Вопрос

I have a field in my SQL Server 2012 table defined as Int. but when I try to get the value from a textbox in C# using the converting (Convert.toint32(textbox.text)). Lets say if the textbox contains the number 0032, it will be saved to the database as 32 removing the 00.

Any solutions other than changing the Field Data Type??

Это было полезно?

Решение

Numeric datatypes do not retain leading zeros, as they are insignificant to the number you want to store. Char or Varchar is more appropriate. You could set a constraint to ensure only numeric characters are stored.

If you absolutely cannot change the data type, then another alternative is to store the number of leading zeros into another int field

So in your example you would store:
Value : 32
Leading zeros : 2

Другие советы

So save to the db in a numeric format - ignoring the leading zero's (as the others have mentioned) and then format like this example:

int i  = 32;
string format = "0000";
Console.WriteLine(i.ToString(format));

A datatype is defined by set of possible values and operations that can be done on them.

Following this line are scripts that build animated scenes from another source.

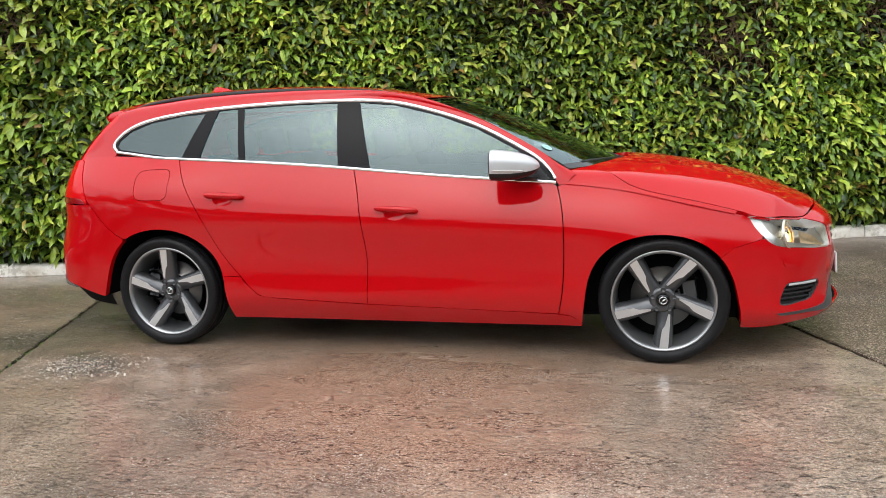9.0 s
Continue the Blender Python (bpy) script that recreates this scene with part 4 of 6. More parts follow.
link("brake_light", bm, material("high_brake_lens", (0.25, 0.01, 0.01), 0.15), tailgate, "dark red high brake light")
bm = tube([(-2.165, 0.05, 1.072), (-2.168, -0.06, 1.080), (-2.162, -0.22, 1.070), (-2.145, -0.40, 1.050)], [0.016, 0.023, 0.020, 0.011], 10)
tube([(-2.165, 0.02, 1.062), (-2.15, -0.42, 1.046)], 0.008, 8, bm)
link("rear_wiper", bm, BLACK_TRIM, tailgate, "black rear wiper")

# side frame, cant rail, roof
DLO = smooth_line([(0.868, 0.906), (0.795, 1.012), (0.67, 1.099), (0.452, 1.213), (0.228, 1.294), (-0.034, 1.36), (-0.325, 1.381), (-0.759, 1.378), (-1.092, 1.362), (-1.315, 1.342), (-1.54, 1.308), (-1.68, 1.258), (-1.755, 1.20), (-1.77, 1.163), (-1.735, 1.134)], 64)
belt_back = [(x, max(float(edge_fine(x)) + 0.004, float(np.interp(x, [-1.74, -1.38, -1.30], [1.131, 1.085, 0.5])))) for x in np.linspace(-1.70, 0.855, 44)]
up = [(0.905, 0.905), (0.845, 1.01), (0.70, 1.118), (0.48, 1.236), (0.25, 1.318), (0.0, 1.378), (-0.325, 1.404), (-0.759, 1.405), (-1.092, 1.393), (-1.315, 1.377), (-1.54, 1.352), (-1.70, 1.330), (-1.775, 1.318)]
TOPLINE = smooth_line(up, 50)
REAR_LINE = smooth_line([(-1.775, 1.318), (-1.865, 1.245), (-1.94, 1.165), (-1.984, 1.105)], 14)
frame_loop = [tuple(p) for p in TOPLINE] + [tuple(p) for p in REAR_LINE[1:]] + [(x, float(edge_fine(x)) - 0.008) for x in np.linspace(-1.978, -1.745, 10)] + [tuple(p) for p in DLO[::-1]]
both("side_frame", frame_loop, glasshouse, RED, step=0.025, lip=0.02)
ROOF_EDGE = [(0.955, 0.762, 0.958), (0.86, 0.736, 1.012), (0.70, 0.708, 1.103), (0.45, 0.660, 1.228), (0.22, 0.615, 1.330), (0.085, 0.589, 1.376), (-0.33, 0.552, 1.430), (-0.76, 0.540, 1.440), (-1.09, 0.540, 1.436), (-1.315, 0.540, 1.425), (-1.54, 0.545, 1.405), (-1.70, 0.555, 1.386), (-1.775, 0.572, 1.372)]
low_pts = glasshouse(np.array([p[0] for p in up]), np.array([p[1] for p in up]))[0]
rows = [low_pts + (0, 0, -0.004)]
for f in (0.35, 0.7):
    mid = low_pts * (1 - f) + np.array(ROOF_EDGE) * f
    swell = np.interp(np.arange(len(up)), [0, 2, 5, 11, 12], [0.004, 0.008, 0.018, 0.016, 0.012])
    mid[:, 1] += swell * 0.8
    mid[:, 2] += swell
    rows.append(mid)
rows.append(np.array(ROOF_EDGE))
for s, _ in SIDES:
    pts = patch(rows, 10, 70) * (1, s, 1)
    link("cant_rail", skin(pts), RED, estate)
ROOF_MID = [(0.195, 0.0, 1.391), (-0.33, 0.0, 1.470), (-0.76, 0.0, 1.498), (-1.09, 0.0, 1.502), (-1.315, 0.0, 1.497), (-1.54, 0.0, 1.484), (-1.70, 0.0, 1.468), (-1.80, 0.0, 1.456)]
roof_e = [ROOF_EDGE[5]] + ROOF_EDGE[6:]
link("roof", skin(patch(across(roof_e, ROOF_MID, FR), 41, 40)), RED, estate)
for s, _ in SIDES:
    line = smooth_line([(0.20, 0.606, 1.345), (0.12, 0.600, 1.372), (-0.05, 0.588, 1.410), (-0.33, 0.574, 1.440), (-0.76, 0.566, 1.455), (-1.2, 0.565, 1.447), (-1.5, 0.568, 1.425), (-1.66, 0.574, 1.402), (-1.72, 0.576, 1.386)], 44)
    bm = bmesh.new()
    rings = []
    for i, p in enumerate(line):
        u = min(i, len(line) - 1 - i) / 5
        h, w = 0.020 * min(1, 0.30 + 0.35 * u), 0.019 * min(1, 0.4 + 0.5 * u)
        rings.append([(p[0], s * (p[1] + dy * w), p[2] + dz * h - 0.012) for dy, dz in ((-1, -0.6), (-1, 0.5), (-0.55, 1), (0.55, 1), (1, 0.5), (1, -0.6))])
    grid_mesh([r + [r[0]] for r in rings], bm)
    link("roof_rail", bm, BLACK_TRIM, estate, "matt black roof rail")
bm = bmesh.new()
secs = []
for x, h, w in ((-1.29, 0.004, 0.010), (-1.33, 0.018, 0.030), (-1.39, 0.040, 0.036), (-1.44, 0.052, 0.034), (-1.475, 0.055, 0.026), (-1.495, 0.035, 0.020), (-1.50, 0.002, 0.016)):
    secs.append([(x, w * c, 1.474 + h * d) for c, d in ((-1, -0.1), (-0.8, 0.45), (-0.35, 0.9), (0, 1), (0.35, 0.9), (0.8, 0.45), (1, -0.1))])
grid_mesh(secs, bm)
link("aerial_fin", bm, RED, estate, "small shark-fin aerial")

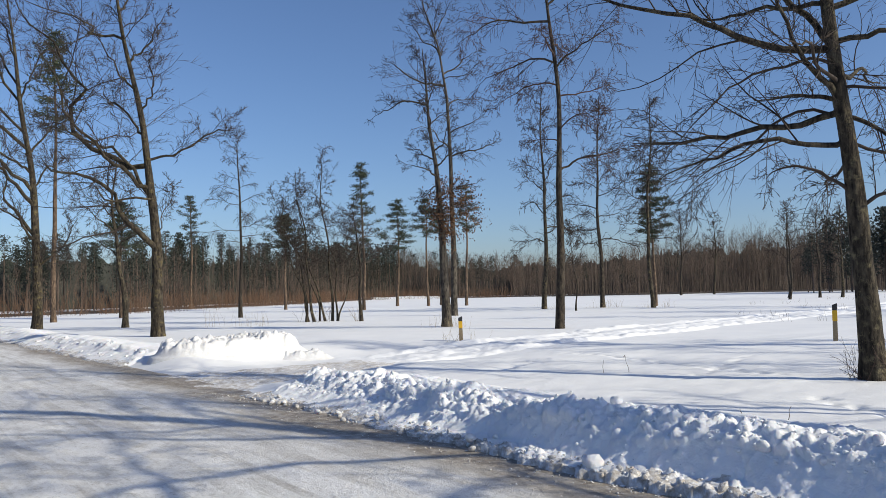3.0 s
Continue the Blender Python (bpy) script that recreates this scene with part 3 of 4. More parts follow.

So, the question here is: what operations will you do on that values? Summing, adding, multiplying...?

If answer is 'no', then change the column's type to varchar() or char() and store the value as-is, with the leading zeroes.

If it's 'yes', then store a proper number and leave the formatting to the client.

In any case, always try to use a proper datatype in the database, domain integrity is a nice thing to have.